To say more about these highs and lows would give away much of the thrill of the play, which makes this particular history lesson feel fresh by keeping the audience invested in these remarkable women and making the information we’re learning feel urgent and timely. Certain lines about the threats of nationalism, inequality and patriarchal structures can easily be applied to modern America.
This modernity is inherently a strength in the script, but what elevates it further is the fantastic music that drives the story forward — and this cast’s incredible musical talents. Actors not only play musical instruments in the pit throughout the show, but they handle this formidable challenge with a seamless grace and agility that is one of the most impressive feats in the production, along with the tight harmonies that showcase the technical skill of the cast.
Songs like “Answer the Call” and “Making History” are sure to be audience favorites (as well as perfect bookends for the show), as well as Grace’s showstopper “Twenty,” which lists 20 reasons why women should be allowed to serve in the war (and delivers the fiercest and most memorable conclusion to a musical number in quite possibly the last decade). They support an empowering narrative that drives a larger point home.
Kohl, in her performance as Grace, powerfully balances ambition, compassion and the internal conflict that her choices and rank as chief operator cause her spirit — or, more simply, as Gen. John Pershing puts it in a key scene, “grace under pressure.” Kohl beautifully displays how much Grace is the embodiment of her name.
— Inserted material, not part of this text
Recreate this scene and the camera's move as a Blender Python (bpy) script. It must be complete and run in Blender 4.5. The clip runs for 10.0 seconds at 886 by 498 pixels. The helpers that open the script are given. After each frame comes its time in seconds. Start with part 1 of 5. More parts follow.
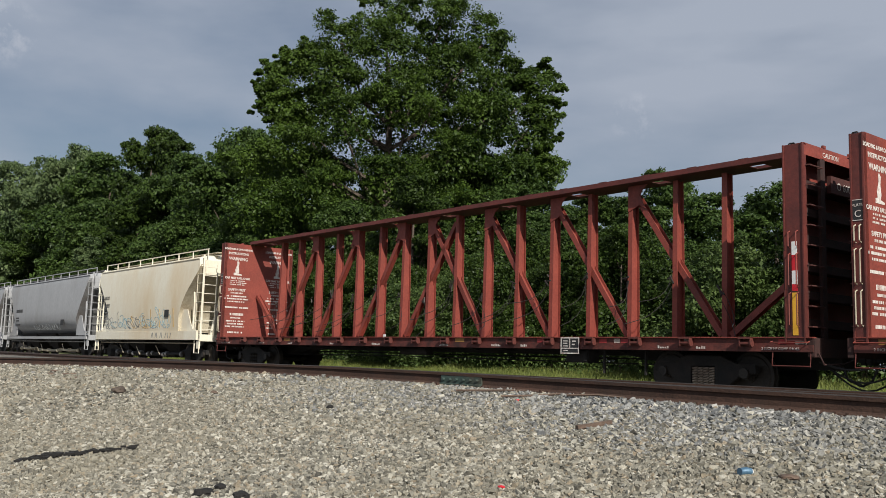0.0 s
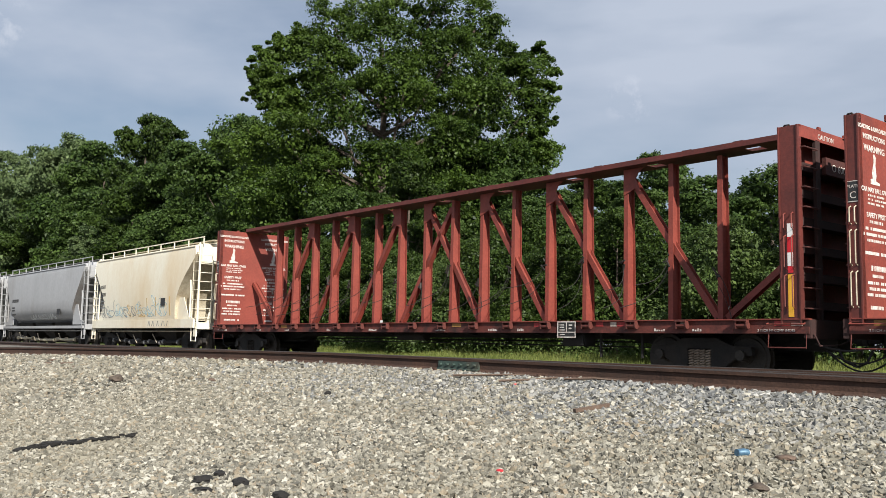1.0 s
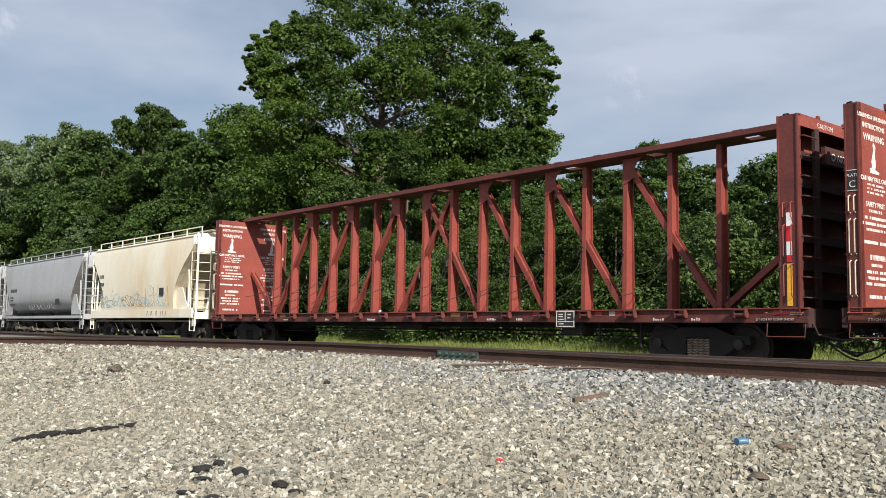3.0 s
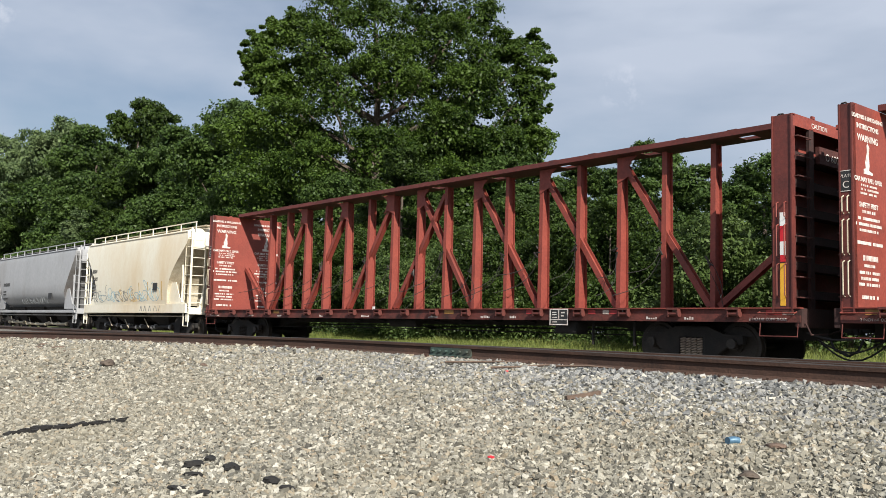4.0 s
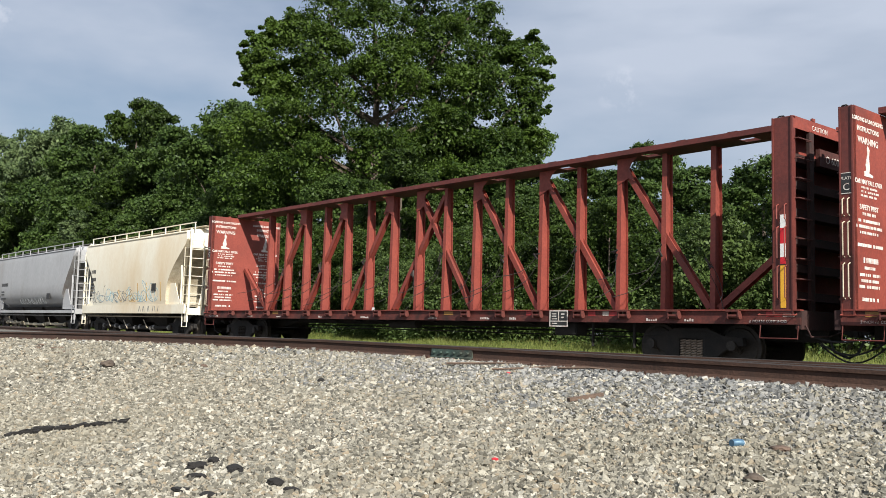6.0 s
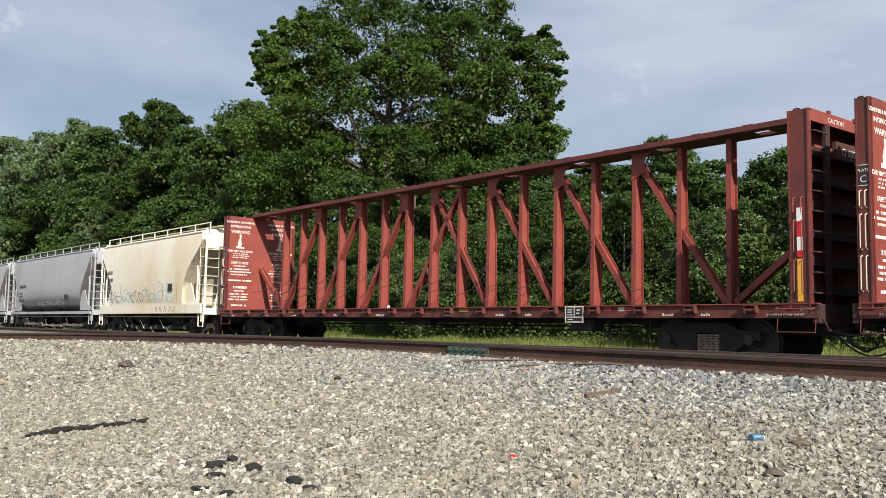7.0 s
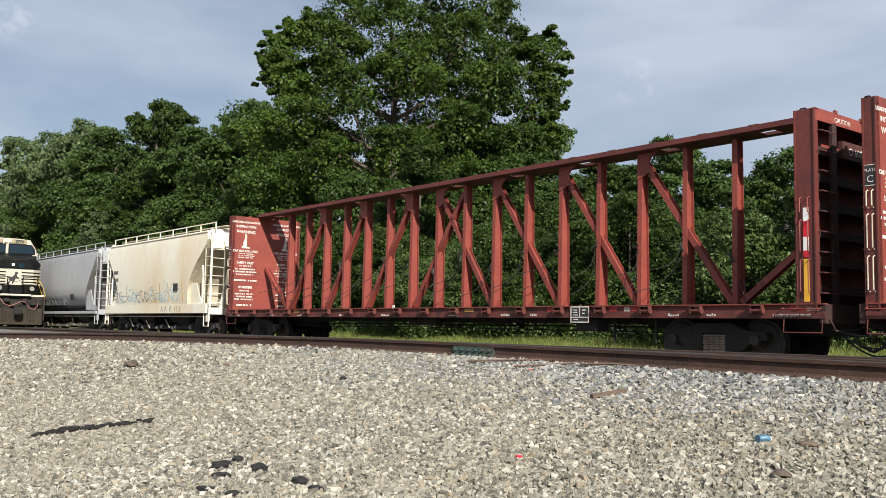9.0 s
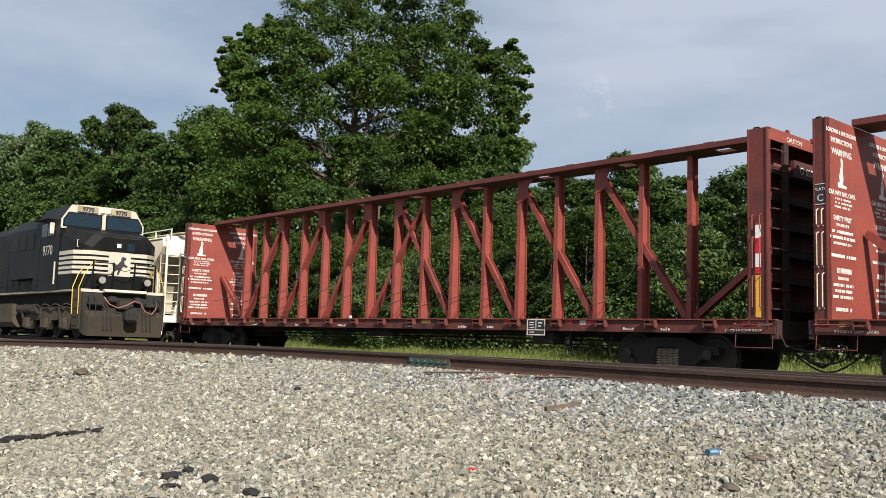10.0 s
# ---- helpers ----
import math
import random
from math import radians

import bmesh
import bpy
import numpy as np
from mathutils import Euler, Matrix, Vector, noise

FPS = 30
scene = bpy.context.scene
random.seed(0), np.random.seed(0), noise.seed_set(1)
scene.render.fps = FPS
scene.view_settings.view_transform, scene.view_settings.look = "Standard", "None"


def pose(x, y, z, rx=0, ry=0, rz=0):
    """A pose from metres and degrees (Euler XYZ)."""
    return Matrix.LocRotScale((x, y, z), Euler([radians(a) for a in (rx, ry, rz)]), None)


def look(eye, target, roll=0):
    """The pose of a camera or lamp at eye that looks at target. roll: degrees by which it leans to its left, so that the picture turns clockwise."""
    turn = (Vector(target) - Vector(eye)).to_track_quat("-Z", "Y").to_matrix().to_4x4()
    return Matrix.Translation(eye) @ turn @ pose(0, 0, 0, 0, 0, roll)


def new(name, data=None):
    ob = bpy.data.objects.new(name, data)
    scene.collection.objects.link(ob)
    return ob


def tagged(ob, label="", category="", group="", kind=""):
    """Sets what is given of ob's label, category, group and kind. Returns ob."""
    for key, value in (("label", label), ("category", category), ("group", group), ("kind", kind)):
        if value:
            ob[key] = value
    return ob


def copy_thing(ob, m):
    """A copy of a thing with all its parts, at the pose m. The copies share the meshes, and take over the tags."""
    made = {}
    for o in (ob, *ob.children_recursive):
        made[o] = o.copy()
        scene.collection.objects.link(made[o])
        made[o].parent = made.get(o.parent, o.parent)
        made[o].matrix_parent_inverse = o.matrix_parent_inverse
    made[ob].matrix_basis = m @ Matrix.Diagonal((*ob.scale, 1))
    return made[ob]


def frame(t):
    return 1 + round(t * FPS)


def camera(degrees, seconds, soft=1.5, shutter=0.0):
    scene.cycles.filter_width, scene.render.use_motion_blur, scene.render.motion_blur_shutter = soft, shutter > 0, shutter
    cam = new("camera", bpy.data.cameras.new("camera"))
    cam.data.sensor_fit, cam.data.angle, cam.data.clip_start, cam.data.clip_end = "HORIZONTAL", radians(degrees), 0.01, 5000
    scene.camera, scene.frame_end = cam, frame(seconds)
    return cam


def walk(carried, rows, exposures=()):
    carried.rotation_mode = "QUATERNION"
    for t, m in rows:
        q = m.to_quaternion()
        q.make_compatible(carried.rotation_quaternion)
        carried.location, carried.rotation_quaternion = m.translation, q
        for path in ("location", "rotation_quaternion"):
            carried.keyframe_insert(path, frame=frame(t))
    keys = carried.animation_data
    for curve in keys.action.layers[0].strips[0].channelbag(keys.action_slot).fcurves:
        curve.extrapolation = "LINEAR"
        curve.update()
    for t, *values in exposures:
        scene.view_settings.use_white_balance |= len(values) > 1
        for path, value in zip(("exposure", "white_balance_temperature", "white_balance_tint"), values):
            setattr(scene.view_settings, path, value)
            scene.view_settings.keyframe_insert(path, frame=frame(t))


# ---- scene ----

# A camera held by hand beside a railway yard. x runs along the tracks, y away from the camera;
# z = 0 is the rail top of the middle track.
cam = camera(52.03, 10.0, soft=0.76)
PATH = [
    (0.0, pose(0.027, -0.003, 0.250, 96.87, -1.65, 50.37)),
    (0.5, pose(0.028, -0.005, 0.249, 96.47, -1.25, 50.22)),
    (1.0, pose(0.021, -0.004, 0.248, 95.96, -1.05, 50.17)),
    (1.5, pose(0.016, -0.002, 0.247, 95.59, -1.04, 50.17)),
    (2.0, pose(0.014, 0.004, 0.247, 95.40, -0.99, 50.13)),
    (2.5, pose(0.000, 0.000, 0.248, 95.35, -0.95, 50.14)),
    (4.0, pose(0.006, 0.013, 0.246, 95.14, -1.41, 49.70)),
    (4.5, pose(-0.003, 0.008, 0.245, 95.09, -1.90, 49.47)),
    (5.0, pose(-0.003, 0.003, 0.250, 95.18, -2.21, 49.14)),
    (5.5, pose(-0.015, -0.011, 0.250, 95.26, -1.88, 49.14)),
    (7.0, pose(-0.032, -0.030, 0.251, 95.01, -0.96, 50.50)),
    (7.5, pose(-0.037, -0.031, 0.251, 94.96, -0.97, 50.70)),
    (8.0, pose(-0.044, -0.028, 0.250, 94.87, -1.00, 50.83)),
    (8.5, pose(-0.049, -0.026, 0.251, 94.84, -0.92, 50.91)),
    (9.0, pose(-0.044, -0.026, 0.253, 95.00, -1.01, 50.82)),
    (9.5, pose(-0.039, -0.016, 0.254, 95.35, -1.29, 50.26)),
    (10.0, pose(-0.032, -0.020, 0.259, 95.75, -1.67, 48.13)),
]
EXPOSURES = [(0.0, 0.10), (0.5, 0.05), (1.0, 0.58), (1.5, 0.69), (2.5, 0.66), (4.0, 0.64), (7.0, 0.65), (9.0, 0.65), (10.0, 0.61)]
walk(cam, PATH, EXPOSURES)

# ---- sky and sun ----
SUN_DIR = Vector((1.40, -0.52, 1.0)).normalized()
world = bpy.data.worlds.new("world")
scene.world = world
world.use_nodes = True
wn, wl = world.node_tree.nodes, world.node_tree.links
wn.clear()
w_out = wn.new("ShaderNodeOutputWorld")
w_bg = wn.new("ShaderNodeBackground")
w_sky = wn.new("ShaderNodeTexSky")
w_sky.sky_type = "NISHITA"
w_sky.sun_disc = False
w_sky.sun_elevation = math.asin(SUN_DIR.z)
w_sky.sun_rotation = math.atan2(SUN_DIR.x, SUN_DIR.y)
w_sky.dust_density = 2.0
w_sky.air_density = 1.0
w_tc = wn.new("ShaderNodeTexCoord")
w_map = wn.new("ShaderNodeMapping")
w_map.inputs["Rotation"].default_value = (0.0, radians(12), radians(-40))
w_map.inputs["Scale"].default_value = (1.2, 2.4, 6.0)
w_noise = wn.new("ShaderNodeTexNoise")
w_noise.inputs["Scale"].default_value = 1.5
w_noise.inputs["Detail"].default_value = 5.0
w_noise.inputs["Roughness"].default_value = 0.5
w_ramp = wn.new("ShaderNodeValToRGB")
w_ramp.color_ramp.elements[0].position, w_ramp.color_ramp.elements[0].color = 0.40, (0.26, 0.26, 0.26, 1)
w_ramp.color_ramp.elements[1].position, w_ramp.color_ramp.elements[1].color = 0.70, (0.9, 0.9, 0.9, 1)
w_mix = wn.new("ShaderNodeMix")
w_mix.data_type, w_mix.clamp_factor = "RGBA", False
w_mix.inputs["B"].default_value = (5.7, 6.4, 7.7, 1)
wl.new(w_tc.outputs["Generated"], w_map.inputs["Vector"])
wl.new(w_map.outputs["Vector"], w_noise.inputs["Vector"])
wl.new(w_noise.outputs["Fac"], w_ramp.inputs["Fac"])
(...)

While many theatergoers may say this show is all about “girl power” — which is always wonderful to see in theater — that phrase doesn’t really encapsulate the grand scale of the ideas and themes in “The Hello Girls.” This musical is about women’s resilience; about the choices that rearrange existing social and political structures; about how inequality can sometimes be excused by oppressors who frame it as beneficial to the oppressed because with less power comes less responsibility; about why women’s stories are both fascinating and essential to our understanding of American history; and about courage defined as action in the face of fear, despite it and not in the absence of it. This is not simple, sugarcoated “girl power;” this is “knowledge power.”
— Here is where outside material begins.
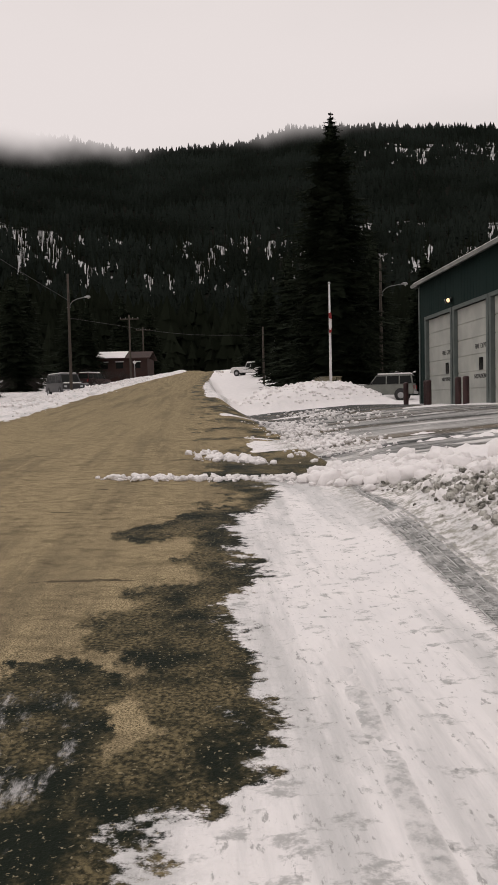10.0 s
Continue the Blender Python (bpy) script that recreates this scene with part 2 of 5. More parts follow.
def field_z(x, y):
    f = np.interp(y, [-40, -2.6, 0, 1, 4, 6.5, 9, 16, 24, 30, 45, 112, 125, 190, 4000], [0.3, 0, 0.05, 0.0, -0.27, -0.52, -0.97, -2.28, -3.80, -4.5, -4.75, -4.45, -5.6, -25, -60])
    f = f + 1.5 * smooth(22, 52, x) * smooth(60, 110, y) * (1 - smooth(128, 170, y))
    rim = np.interp(-np.asarray(x, float), [4, 7, 9, 12, 15, 20, 40, 120], [4.4, 5.3, 6.6, 8.4, 12.5, 16.5, 18, 40])
    lot = np.interp(y, [-3, 0, 4], [0.30, 0.6, 0.90]) - 0.5 * np.clip(y - rim, 0, 11)
    return f, lot


def base_z(x, y):
    x, y = np.asarray(x, float), np.asarray(y, float)
    f, lot = field_z(x, y)
    lot = lot + smooth(38, 110, -x) * (road_z(x) - 0.75)
    w = smooth(4.3, 8.2, -x)
    side = f * (1 - w) + lot * w
    r = road_z(x)
    k = smooth(-3.0, -1.2, y)
    z = r * (1 - k) + side * k
    return z - 0.9 * smooth(5.0, 9.0, road_y(x) - y) * smooth(25, 55, -x)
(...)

The more we know about the history outside of our textbooks, the more we’ll respect the progress we’ve made. Plus, I hope, the more we’ll want to preserve and expand that progress. In a world where our rights are not promised from one day to the next and where our fight to create a more just and equal society is an ongoing battle, stories like “The Hello Girls” remind us that we’ve been fighting this fight for a long time and, the longer we do, the more victories will be added to the pile of setbacks.
Taproot’s “The Hello Girls” is making history of its own: this is the first professional production of the musical directed by anyone other than the original playwright. As the play becomes more known — and rightfully so — the story will enter the public consciousness more and more, but this moment is a special one. You can experience this production before the hype, as it breaks new ground in Greenwood through Aug. 19. In the midst of the chaos of a remembered war, “The Hello Girls” emerges victorious.